## EXERCISE
The data below must be copied in full and without any change.

## GIVEN INFORMATION
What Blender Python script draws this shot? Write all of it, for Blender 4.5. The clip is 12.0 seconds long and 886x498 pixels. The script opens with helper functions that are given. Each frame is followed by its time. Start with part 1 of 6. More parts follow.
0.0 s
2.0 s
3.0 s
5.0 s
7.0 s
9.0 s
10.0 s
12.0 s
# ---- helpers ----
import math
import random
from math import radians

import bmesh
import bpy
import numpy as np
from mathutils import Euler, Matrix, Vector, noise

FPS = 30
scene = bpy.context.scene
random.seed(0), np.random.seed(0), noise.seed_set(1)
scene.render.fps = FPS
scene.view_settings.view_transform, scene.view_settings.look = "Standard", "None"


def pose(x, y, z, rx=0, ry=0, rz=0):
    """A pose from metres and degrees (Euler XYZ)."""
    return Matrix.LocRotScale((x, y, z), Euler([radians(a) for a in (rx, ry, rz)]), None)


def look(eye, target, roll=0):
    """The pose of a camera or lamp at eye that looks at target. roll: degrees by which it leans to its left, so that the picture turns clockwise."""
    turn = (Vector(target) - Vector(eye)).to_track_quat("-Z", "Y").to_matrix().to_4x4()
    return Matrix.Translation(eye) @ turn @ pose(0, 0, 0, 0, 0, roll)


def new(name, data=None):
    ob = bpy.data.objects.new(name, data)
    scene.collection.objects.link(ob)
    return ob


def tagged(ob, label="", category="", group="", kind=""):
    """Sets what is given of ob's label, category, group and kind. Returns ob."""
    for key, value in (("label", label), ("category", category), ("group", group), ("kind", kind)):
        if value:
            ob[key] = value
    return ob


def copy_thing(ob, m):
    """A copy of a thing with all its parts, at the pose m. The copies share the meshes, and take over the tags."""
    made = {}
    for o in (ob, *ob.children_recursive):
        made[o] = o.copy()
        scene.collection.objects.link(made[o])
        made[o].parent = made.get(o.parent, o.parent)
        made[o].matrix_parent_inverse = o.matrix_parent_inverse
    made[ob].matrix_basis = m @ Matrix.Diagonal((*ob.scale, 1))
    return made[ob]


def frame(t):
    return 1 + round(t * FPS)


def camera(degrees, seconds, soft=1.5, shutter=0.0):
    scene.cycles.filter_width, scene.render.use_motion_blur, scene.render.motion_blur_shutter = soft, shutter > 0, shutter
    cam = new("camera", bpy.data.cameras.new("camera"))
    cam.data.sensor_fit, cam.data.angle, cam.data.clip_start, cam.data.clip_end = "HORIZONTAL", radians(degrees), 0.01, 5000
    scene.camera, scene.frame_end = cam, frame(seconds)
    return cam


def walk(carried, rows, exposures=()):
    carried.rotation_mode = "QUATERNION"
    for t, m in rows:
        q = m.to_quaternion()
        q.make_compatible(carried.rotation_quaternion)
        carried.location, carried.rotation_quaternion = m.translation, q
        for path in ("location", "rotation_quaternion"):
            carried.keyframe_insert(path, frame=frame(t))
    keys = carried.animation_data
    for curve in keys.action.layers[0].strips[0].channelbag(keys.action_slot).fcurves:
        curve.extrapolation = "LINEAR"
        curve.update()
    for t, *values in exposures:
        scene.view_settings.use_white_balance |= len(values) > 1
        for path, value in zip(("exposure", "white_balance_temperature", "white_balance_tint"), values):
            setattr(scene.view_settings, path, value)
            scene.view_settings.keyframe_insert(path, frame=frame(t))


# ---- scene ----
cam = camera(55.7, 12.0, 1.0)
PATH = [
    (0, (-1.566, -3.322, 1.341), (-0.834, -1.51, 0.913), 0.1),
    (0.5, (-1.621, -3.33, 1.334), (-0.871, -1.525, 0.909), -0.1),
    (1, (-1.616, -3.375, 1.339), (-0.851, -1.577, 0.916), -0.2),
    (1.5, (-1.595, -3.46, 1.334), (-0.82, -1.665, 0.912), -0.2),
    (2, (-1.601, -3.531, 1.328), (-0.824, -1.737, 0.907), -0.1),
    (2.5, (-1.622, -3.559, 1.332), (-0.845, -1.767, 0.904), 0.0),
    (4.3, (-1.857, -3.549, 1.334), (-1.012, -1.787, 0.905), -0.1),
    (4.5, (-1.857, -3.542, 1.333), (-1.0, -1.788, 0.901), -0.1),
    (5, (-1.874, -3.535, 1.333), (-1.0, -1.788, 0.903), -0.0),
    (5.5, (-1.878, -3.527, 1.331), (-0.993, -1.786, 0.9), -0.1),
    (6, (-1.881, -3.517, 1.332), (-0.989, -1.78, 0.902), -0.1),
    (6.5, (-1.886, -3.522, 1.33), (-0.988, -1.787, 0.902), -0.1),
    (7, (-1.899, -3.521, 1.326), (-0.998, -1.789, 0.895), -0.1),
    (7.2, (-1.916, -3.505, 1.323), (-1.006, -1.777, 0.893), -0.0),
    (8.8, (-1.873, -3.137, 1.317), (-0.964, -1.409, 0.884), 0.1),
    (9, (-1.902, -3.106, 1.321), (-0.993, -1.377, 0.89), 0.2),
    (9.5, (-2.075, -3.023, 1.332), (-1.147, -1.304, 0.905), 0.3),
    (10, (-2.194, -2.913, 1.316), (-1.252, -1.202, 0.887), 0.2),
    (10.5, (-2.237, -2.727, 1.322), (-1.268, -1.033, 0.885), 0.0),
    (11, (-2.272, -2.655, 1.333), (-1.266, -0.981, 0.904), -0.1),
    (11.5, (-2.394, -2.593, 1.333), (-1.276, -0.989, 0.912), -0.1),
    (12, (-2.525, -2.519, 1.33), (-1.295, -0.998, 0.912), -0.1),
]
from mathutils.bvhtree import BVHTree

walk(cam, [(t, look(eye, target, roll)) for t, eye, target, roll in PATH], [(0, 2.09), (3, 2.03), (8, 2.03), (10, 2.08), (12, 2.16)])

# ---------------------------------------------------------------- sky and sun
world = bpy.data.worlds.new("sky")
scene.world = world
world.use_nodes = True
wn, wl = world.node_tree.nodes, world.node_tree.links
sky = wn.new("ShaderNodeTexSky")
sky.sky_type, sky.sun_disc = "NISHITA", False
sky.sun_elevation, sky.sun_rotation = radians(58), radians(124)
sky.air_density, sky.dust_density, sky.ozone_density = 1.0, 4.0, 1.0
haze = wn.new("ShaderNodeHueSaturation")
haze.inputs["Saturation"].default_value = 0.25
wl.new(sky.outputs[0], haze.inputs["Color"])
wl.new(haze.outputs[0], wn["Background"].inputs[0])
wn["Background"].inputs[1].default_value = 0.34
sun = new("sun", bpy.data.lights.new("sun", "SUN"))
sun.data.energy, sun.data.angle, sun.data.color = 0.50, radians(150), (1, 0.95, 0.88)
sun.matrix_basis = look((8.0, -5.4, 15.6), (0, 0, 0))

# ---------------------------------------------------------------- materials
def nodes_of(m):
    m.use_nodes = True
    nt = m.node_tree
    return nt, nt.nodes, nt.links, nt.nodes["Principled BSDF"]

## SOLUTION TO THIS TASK
What Blender Python script draws this shot? Write all of it, for Blender 4.5. The clip is 12.0 seconds long and 886x498 pixels. The script opens with helper functions that are given. Each frame is followed by its time. Start with part 1 of 6. More parts follow.
0.0 s
2.0 s
3.0 s
5.0 s
7.0 s
9.0 s
10.0 s
12.0 s
# ---- helpers ----
import math
import random
from math import radians

import bmesh
import bpy
import numpy as np
from mathutils import Euler, Matrix, Vector, noise

FPS = 30
scene = bpy.context.scene
random.seed(0), np.random.seed(0), noise.seed_set(1)
scene.render.fps = FPS
scene.view_settings.view_transform, scene.view_settings.look = "Standard", "None"


def pose(x, y, z, rx=0, ry=0, rz=0):
    """A pose from metres and degrees (Euler XYZ)."""
    return Matrix.LocRotScale((x, y, z), Euler([radians(a) for a in (rx, ry, rz)]), None)


def look(eye, target, roll=0):
    """The pose of a camera or lamp at eye that looks at target. roll: degrees by which it leans to its left, so that the picture turns clockwise."""
    turn = (Vector(target) - Vector(eye)).to_track_quat("-Z", "Y").to_matrix().to_4x4()
    return Matrix.Translation(eye) @ turn @ pose(0, 0, 0, 0, 0, roll)


def new(name, data=None):
    ob = bpy.data.objects.new(name, data)
    scene.collection.objects.link(ob)
    return ob


def tagged(ob, label="", category="", group="", kind=""):
    """Sets what is given of ob's label, category, group and kind. Returns ob."""
    for key, value in (("label", label), ("category", category), ("group", group), ("kind", kind)):
        if value:
            ob[key] = value
    return ob


def copy_thing(ob, m):
    """A copy of a thing with all its parts, at the pose m. The copies share the meshes, and take over the tags."""
    made = {}
    for o in (ob, *ob.children_recursive):
        made[o] = o.copy()
        scene.collection.objects.link(made[o])
        made[o].parent = made.get(o.parent, o.parent)
        made[o].matrix_parent_inverse = o.matrix_parent_inverse
    made[ob].matrix_basis = m @ Matrix.Diagonal((*ob.scale, 1))
    return made[ob]


def frame(t):
    return 1 + round(t * FPS)


def camera(degrees, seconds, soft=1.5, shutter=0.0):
    scene.cycles.filter_width, scene.render.use_motion_blur, scene.render.motion_blur_shutter = soft, shutter > 0, shutter
    cam = new("camera", bpy.data.cameras.new("camera"))
    cam.data.sensor_fit, cam.data.angle, cam.data.clip_start, cam.data.clip_end = "HORIZONTAL", radians(degrees), 0.01, 5000
    scene.camera, scene.frame_end = cam, frame(seconds)
    return cam


def walk(carried, rows, exposures=()):
    carried.rotation_mode = "QUATERNION"
    for t, m in rows:
        q = m.to_quaternion()
        q.make_compatible(carried.rotation_quaternion)
        carried.location, carried.rotation_quaternion = m.translation, q
        for path in ("location", "rotation_quaternion"):
            carried.keyframe_insert(path, frame=frame(t))
    keys = carried.animation_data
    for curve in keys.action.layers[0].strips[0].channelbag(keys.action_slot).fcurves:
        curve.extrapolation = "LINEAR"
        curve.update()
    for t, *values in exposures:
        scene.view_settings.use_white_balance |= len(values) > 1
        for path, value in zip(("exposure", "white_balance_temperature", "white_balance_tint"), values):
            setattr(scene.view_settings, path, value)
            scene.view_settings.keyframe_insert(path, frame=frame(t))


# ---- scene ----
cam = camera(55.7, 12.0, 1.0)
PATH = [
    (0, (-1.566, -3.322, 1.341), (-0.834, -1.51, 0.913), 0.1),
    (0.5, (-1.621, -3.33, 1.334), (-0.871, -1.525, 0.909), -0.1),
    (1, (-1.616, -3.375, 1.339), (-0.851, -1.577, 0.916), -0.2),
    (1.5, (-1.595, -3.46, 1.334), (-0.82, -1.665, 0.912), -0.2),
    (2, (-1.601, -3.531, 1.328), (-0.824, -1.737, 0.907), -0.1),
    (2.5, (-1.622, -3.559, 1.332), (-0.845, -1.767, 0.904), 0.0),
    (4.3, (-1.857, -3.549, 1.334), (-1.012, -1.787, 0.905), -0.1),
    (4.5, (-1.857, -3.542, 1.333), (-1.0, -1.788, 0.901), -0.1),
    (5, (-1.874, -3.535, 1.333), (-1.0, -1.788, 0.903), -0.0),
    (5.5, (-1.878, -3.527, 1.331), (-0.993, -1.786, 0.9), -0.1),
    (6, (-1.881, -3.517, 1.332), (-0.989, -1.78, 0.902), -0.1),
    (6.5, (-1.886, -3.522, 1.33), (-0.988, -1.787, 0.902), -0.1),
    (7, (-1.899, -3.521, 1.326), (-0.998, -1.789, 0.895), -0.1),
    (7.2, (-1.916, -3.505, 1.323), (-1.006, -1.777, 0.893), -0.0),
    (8.8, (-1.873, -3.137, 1.317), (-0.964, -1.409, 0.884), 0.1),
    (9, (-1.902, -3.106, 1.321), (-0.993, -1.377, 0.89), 0.2),
    (9.5, (-2.075, -3.023, 1.332), (-1.147, -1.304, 0.905), 0.3),
    (10, (-2.194, -2.913, 1.316), (-1.252, -1.202, 0.887), 0.2),
    (10.5, (-2.237, -2.727, 1.322), (-1.268, -1.033, 0.885), 0.0),
    (11, (-2.272, -2.655, 1.333), (-1.266, -0.981, 0.904), -0.1),
    (11.5, (-2.394, -2.593, 1.333), (-1.276, -0.989, 0.912), -0.1),
    (12, (-2.525, -2.519, 1.33), (-1.295, -0.998, 0.912), -0.1),
]
from mathutils.bvhtree import BVHTree

walk(cam, [(t, look(eye, target, roll)) for t, eye, target, roll in PATH], [(0, 2.09), (3, 2.03), (8, 2.03), (10, 2.08), (12, 2.16)])

# ---------------------------------------------------------------- sky and sun
world = bpy.data.worlds.new("sky")
scene.world = world
world.use_nodes = True
wn, wl = world.node_tree.nodes, world.node_tree.links
sky = wn.new("ShaderNodeTexSky")
sky.sky_type, sky.sun_disc = "NISHITA", False
sky.sun_elevation, sky.sun_rotation = radians(58), radians(124)
sky.air_density, sky.dust_density, sky.ozone_density = 1.0, 4.0, 1.0
haze = wn.new("ShaderNodeHueSaturation")
haze.inputs["Saturation"].default_value = 0.25
wl.new(sky.outputs[0], haze.inputs["Color"])
wl.new(haze.outputs[0], wn["Background"].inputs[0])
wn["Background"].inputs[1].default_value = 0.34
sun = new("sun", bpy.data.lights.new("sun", "SUN"))
sun.data.energy, sun.data.angle, sun.data.color = 0.50, radians(150), (1, 0.95, 0.88)
sun.matrix_basis = look((8.0, -5.4, 15.6), (0, 0, 0))

# ---------------------------------------------------------------- materials
def nodes_of(m):
    m.use_nodes = True
    nt = m.node_tree
    return nt, nt.nodes, nt.links, nt.nodes["Principled BSDF"]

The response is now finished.